The photo is also important to me because it captures the first real and vivid memory of my childhood. My father was standing at the bottom of some steps, which led up to the space where he had laid out the table, and then to the right, the garden beyond. Behind him was the back door into the kitchen where my mother was preparing lunch. The table had been made by my father. He found the legs somewhere and a large rectangular piece of flat wood to make a top; you can tell this simply by looking, because the colour of the surface is different from the stained legs. There is a cloth on the table, which heightens the suggestion of a picnic. We rarely ate outdoors, but this was an exceptionally warm day.

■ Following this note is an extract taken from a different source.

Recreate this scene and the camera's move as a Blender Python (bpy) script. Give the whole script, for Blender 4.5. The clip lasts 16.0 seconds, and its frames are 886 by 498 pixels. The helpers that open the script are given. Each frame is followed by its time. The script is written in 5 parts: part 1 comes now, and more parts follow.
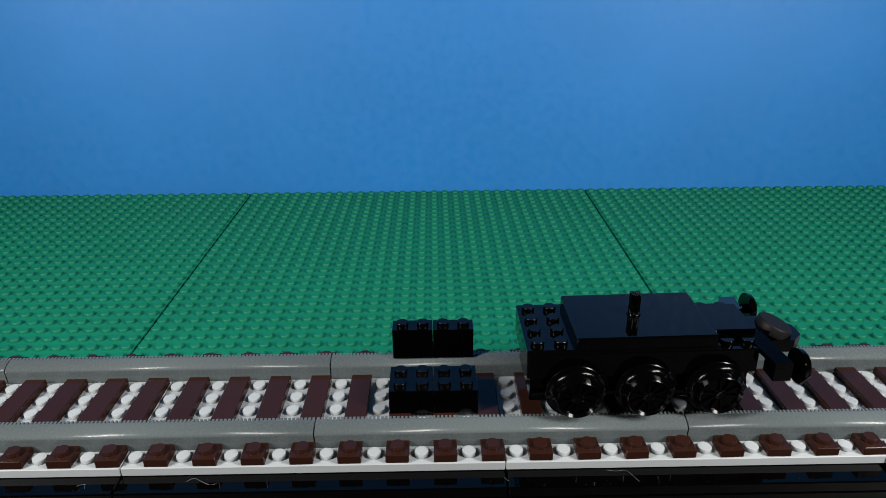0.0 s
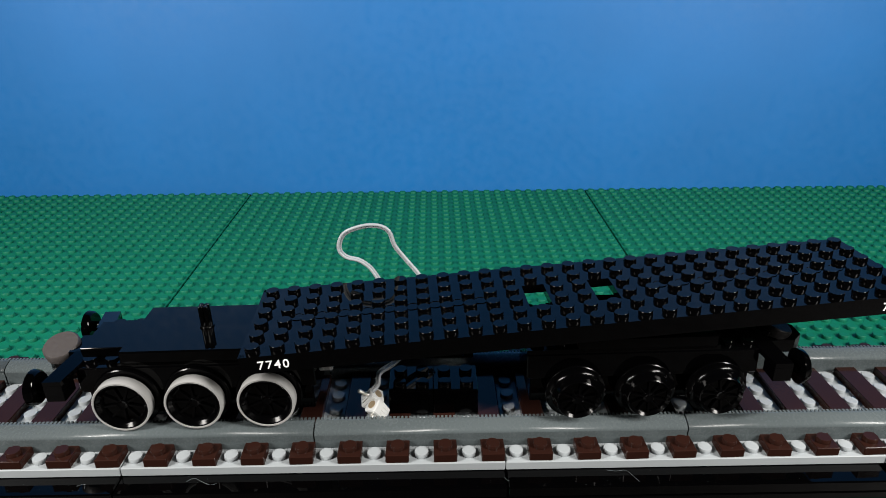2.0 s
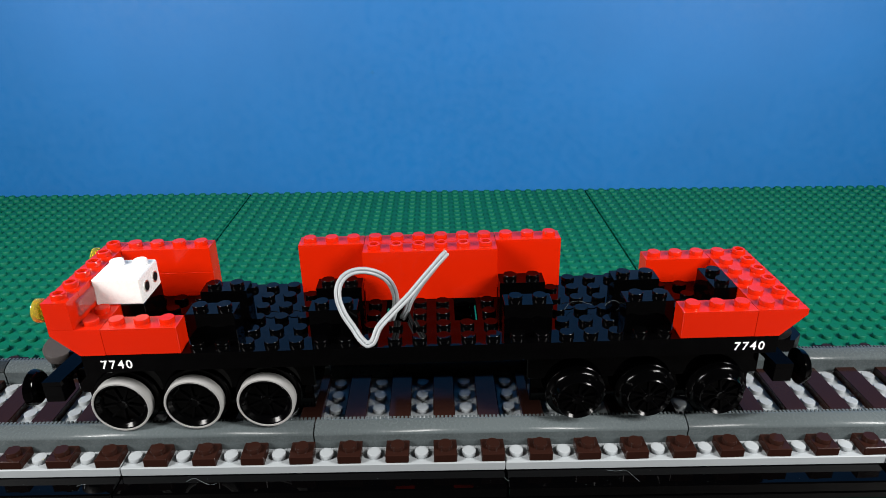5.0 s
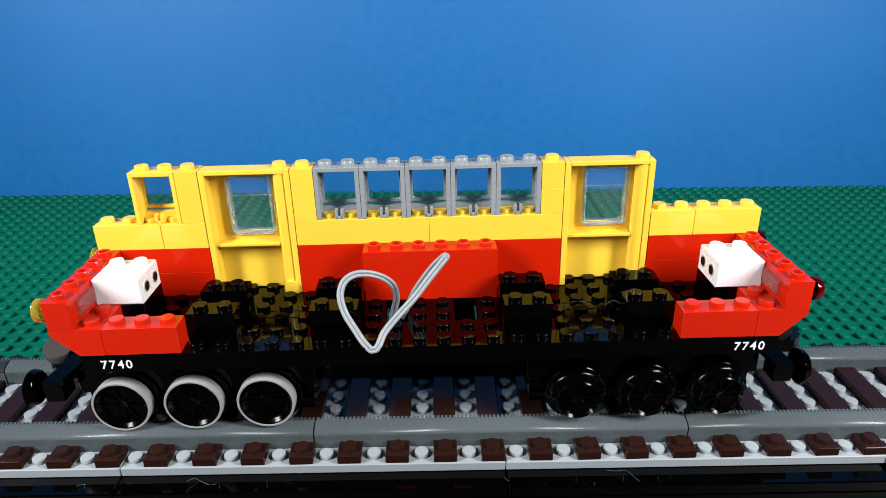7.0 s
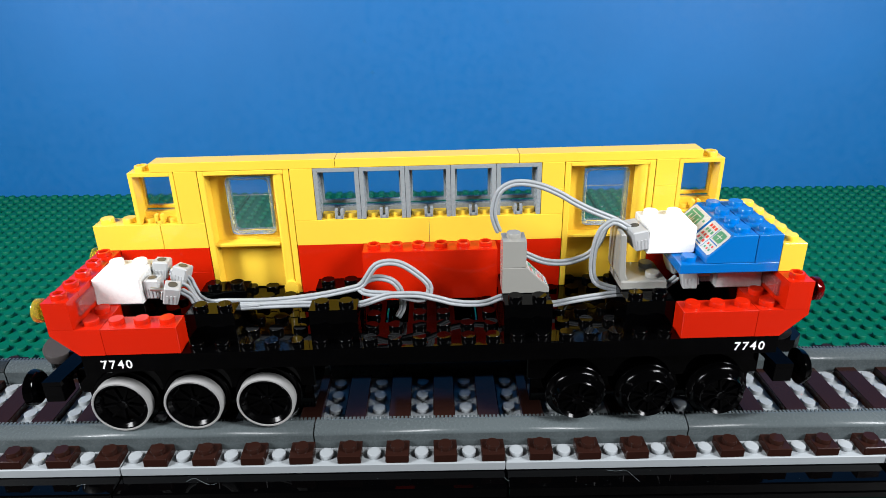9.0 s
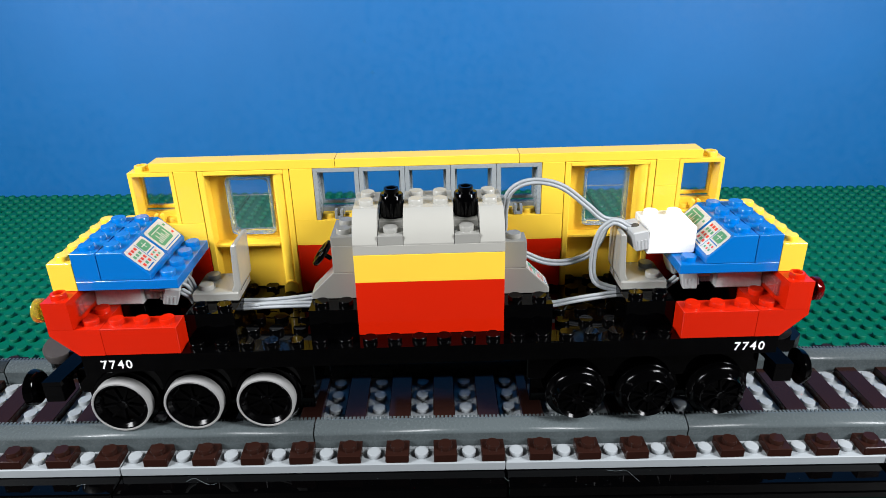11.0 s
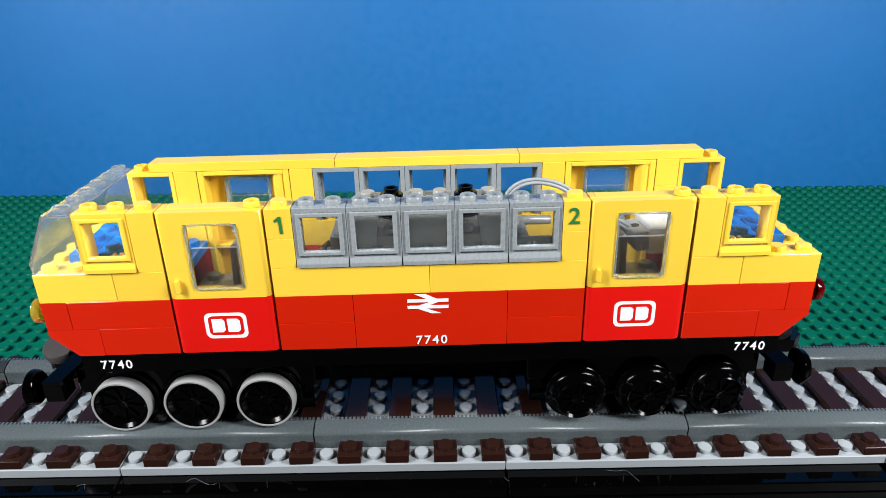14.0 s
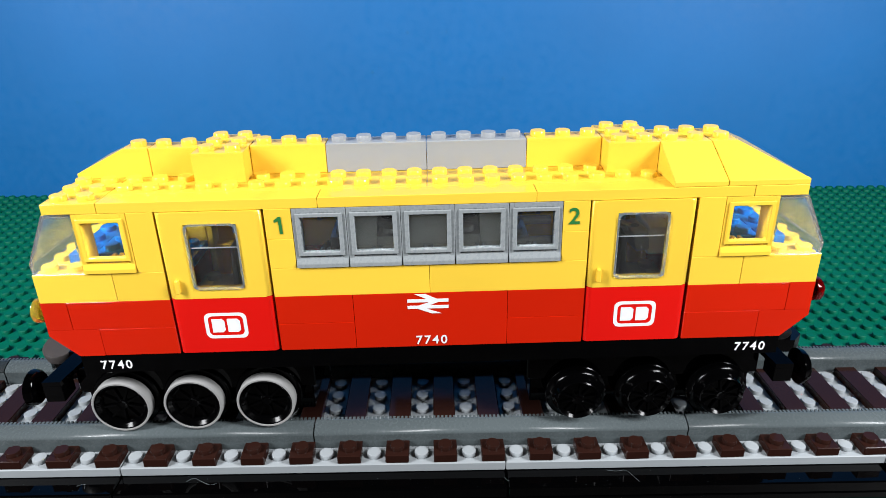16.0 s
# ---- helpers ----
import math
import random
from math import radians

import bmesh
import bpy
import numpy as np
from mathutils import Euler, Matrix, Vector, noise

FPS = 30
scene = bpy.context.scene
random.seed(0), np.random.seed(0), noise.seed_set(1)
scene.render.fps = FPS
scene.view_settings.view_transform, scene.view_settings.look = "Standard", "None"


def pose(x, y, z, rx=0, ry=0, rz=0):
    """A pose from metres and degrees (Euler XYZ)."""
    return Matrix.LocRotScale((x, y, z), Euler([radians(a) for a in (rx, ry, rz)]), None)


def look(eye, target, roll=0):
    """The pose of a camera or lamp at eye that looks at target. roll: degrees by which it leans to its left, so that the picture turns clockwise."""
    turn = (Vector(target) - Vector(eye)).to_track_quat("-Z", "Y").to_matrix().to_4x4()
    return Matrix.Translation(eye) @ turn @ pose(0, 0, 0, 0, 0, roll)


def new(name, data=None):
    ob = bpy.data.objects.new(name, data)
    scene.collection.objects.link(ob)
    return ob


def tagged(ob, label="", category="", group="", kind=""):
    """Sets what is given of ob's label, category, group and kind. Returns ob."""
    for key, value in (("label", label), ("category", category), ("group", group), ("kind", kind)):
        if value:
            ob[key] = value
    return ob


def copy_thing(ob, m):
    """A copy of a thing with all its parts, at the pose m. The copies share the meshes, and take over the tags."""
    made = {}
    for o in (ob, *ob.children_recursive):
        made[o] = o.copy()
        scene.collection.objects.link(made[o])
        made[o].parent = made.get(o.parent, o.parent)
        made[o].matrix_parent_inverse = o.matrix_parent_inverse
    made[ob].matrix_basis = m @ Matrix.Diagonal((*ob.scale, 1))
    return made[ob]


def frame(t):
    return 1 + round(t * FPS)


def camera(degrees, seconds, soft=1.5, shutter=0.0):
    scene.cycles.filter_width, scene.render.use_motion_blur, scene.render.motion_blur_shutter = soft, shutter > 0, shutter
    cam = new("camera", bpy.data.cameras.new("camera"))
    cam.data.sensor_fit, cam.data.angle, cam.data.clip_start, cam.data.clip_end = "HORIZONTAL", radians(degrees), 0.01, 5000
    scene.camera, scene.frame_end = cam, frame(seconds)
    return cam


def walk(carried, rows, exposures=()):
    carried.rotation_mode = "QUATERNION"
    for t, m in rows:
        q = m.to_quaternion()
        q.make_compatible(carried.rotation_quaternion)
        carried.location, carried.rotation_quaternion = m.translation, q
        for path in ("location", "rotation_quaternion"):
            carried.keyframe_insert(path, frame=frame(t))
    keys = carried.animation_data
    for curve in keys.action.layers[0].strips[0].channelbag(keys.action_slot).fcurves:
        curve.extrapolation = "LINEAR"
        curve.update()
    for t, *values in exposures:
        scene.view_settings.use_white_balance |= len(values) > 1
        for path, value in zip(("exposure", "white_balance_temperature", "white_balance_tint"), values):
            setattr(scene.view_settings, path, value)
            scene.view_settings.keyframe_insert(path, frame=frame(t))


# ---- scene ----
cam = camera(67.15, 16.0, soft=0.6)
U = 0.008                      # one stud pitch in metres; all plans below are in studs
EYE = Vector((0.158, -22.869, 14.318)) * U
AIM = EYE + Vector((math.sin(0.01318) * math.cos(0.41414), math.cos(0.01318) * math.cos(0.41414), -math.sin(0.41414)))
CAMERA_POSE = look(EYE, AIM, -0.45)
walk(cam, [(0.0, CAMERA_POSE), (16.0, CAMERA_POSE)],
     exposures=[(0.0, -0.02, 6600, 10), (4.2, -0.02, 6600, 10), (6.2, -0.05, 6050, 10), (16.0, -0.05, 6050, 10)])

# ---- light ----
world = bpy.data.worlds.new("room_air")
scene.world = world
world.use_nodes = True
world.node_tree.nodes["Background"].inputs["Color"].default_value = (0.75, 0.85, 1.0, 1)
world.node_tree.nodes["Background"].inputs["Strength"].default_value = 0.010


def area_lamp(name, eye, aim, wide, tall, power, color):
    data = bpy.data.lights.new(name, "AREA")
    data.shape, data.size, data.size_y, data.energy, data.color = "RECTANGLE", wide, tall, power, color
    ob = new(name, data)
    ob.matrix_world = look(Vector(eye) * U, Vector(aim) * U)
    return ob


area_lamp("desk_lamp_light", (-48, -23.5, 37), (10, 13, 3), 0.08, 0.27, 4.75, (1.0, 0.97, 0.93))
area_lamp("desk_lamp_light", (48, -23.5, 37), (-10, 13, 3), 0.08, 0.27, 4.75, (1.0, 0.97, 0.93))

# ---- materials ----
def material(name, color, rough=0.3, metal=0.0, vary=0.06, bump=0.0, scale=60.0, alpha_glass=0.0, coat=0.0, wear=0.0, spec=0.5, ior=1.2):
    m = bpy.data.materials.new(name)
    m.use_nodes = True
    nt = m.node_tree
    b = nt.nodes["Principled BSDF"]
    tc = nt.nodes.new("ShaderNodeTexCoord")
    n1 = nt.nodes.new("ShaderNodeTexNoise")
    n1.inputs["Scale"].default_value, n1.inputs["Detail"].default_value = scale, 5
    nt.links.new(tc.outputs["Object"], n1.inputs["Vector"])
    n2 = nt.nodes.new("ShaderNodeTexNoise")
    n2.inputs["Scale"].default_value, n2.inputs["Detail"].default_value = scale * 14, 3
    nt.links.new(tc.outputs["Object"], n2.inputs["Vector"])
    mix = nt.nodes.new("ShaderNodeMix")
    mix.data_type = "RGBA"
    mix.inputs[6].default_value = (*[c * (1 - vary) for c in color], 1)
    mix.inputs[7].default_value = (*[min(1, c * (1 + vary)) for c in color], 1)
    nt.links.new(n1.outputs["Fac"], mix.inputs[0])
    info = nt.nodes.new("ShaderNodeObjectInfo")
    hsv = nt.nodes.new("ShaderNodeHueSaturation")
    ra = nt.nodes.new("ShaderNodeMapRange")
    ra.inputs["To Min"].default_value, ra.inputs["To Max"].default_value = 1 - vary * 0.7, 1 + vary * 0.7
    nt.links.new(info.outputs["Random"], ra.inputs["Value"])
    nt.links.new(ra.outputs["Result"], hsv.inputs["Value"])
    nt.links.new(mix.outputs[2], hsv.inputs["Color"])
    nt.links.new(hsv.outputs["Color"], b.inputs["Base Color"])
    rr = nt.nodes.new("ShaderNodeMapRange")
    rr.inputs["To Min"].default_value, rr.inputs["To Max"].default_value = max(0.02, rough * 0.6 - wear), rough * 1.4 + wear
    nt.links.new(n2.outputs["Fac"], rr.inputs["Value"])
    nt.links.new(rr.outputs["Result"], b.inputs["Roughness"])
    b.inputs["Metallic"].default_value = metal
    b.inputs["Coat Weight"].default_value = coat
    b.inputs["Specular IOR Level"].default_value = spec
    if alpha_glass:
        b.inputs["Transmission Weight"].default_value = alpha_glass
        b.inputs["IOR"].default_value = ior
    if bump:
        bp = nt.nodes.new("ShaderNodeBump")
        bp.inputs["Strength"].default_value, bp.inputs["Distance"].default_value = bump, 0.0003
        nt.links.new(n2.outputs["Fac"], bp.inputs["Height"])
        nt.links.new(bp.outputs["Normal"], b.inputs["Normal"])
    return m


YELLOW = material("yellow_plastic", (0.82, 0.54, 0.045), 0.13, bump=0.04)
RED = material("red_plastic", (0.50, 0.012, 0.0008), 0.12, bump=0.04, spec=0.32)
DOOR_RED = material("door_red_paint", (0.60, 0.006, 0.003), 0.16, bump=0.04, spec=0.3)
BLACK = material("black_plastic", (0.0005, 0.0005, 0.0006), 0.04, bump=0.010, spec=0.15)
WHEEL_BLACK = material("wheel_black_plastic", (0.0006, 0.0006, 0.0007), 0.13, bump=0.015, spec=0.12)
GREY = material("grey_plastic", (0.25, 0.272, 0.28), 0.28, bump=0.05)
LIGHT_GREY = material("light_grey_plastic", (0.27, 0.268, 0.245), 0.2, bump=0.05)
RAIL_GREY = material("rail_grey_plastic", (0.075, 0.090, 0.094), 0.26, bump=0.06, wear=0.06, spec=0.2)
PALE_STONE = material("pale_stone_plastic", (0.345, 0.34, 0.308), 0.2, bump=0.05)
WHITE = material("white_plastic", (0.78, 0.78, 0.76), 0.28, bump=0.04)
BALLAST = material("pale_grey_plastic", (0.30, 0.325, 0.34), 0.36, bump=0.05, spec=0.12)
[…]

So there is novelty in the situation, an improvised gesture of parental creativity which was typical of my father, his trademark in fact.

On that day I clearly remember my father disappearing after telling my mother he wanted to take a picture, and when I heard this I began to get upset. I’m sure I bawled out something like: “No time for photos, I want my dinner.” But probably my words were far less articulate than that and more strident. My right hand is hidden by Shevaun’s head but in it I was holding my spoon and I kept banging the spoon on the tray of the high-chair as I shouted out, demanding that my dinner be served. We always used the word dinner for lunch when we were small. My father returned shortly after, brandishing his Kodak, and with a broad grin, told me to calm down and to sit still for the photo. “It’ll only take a minute, John. Lunch won’t be long.” I was not easily appeased in those days, I remember, not where food was concerned.

But that cherished minute has long gone! Only the photo remains.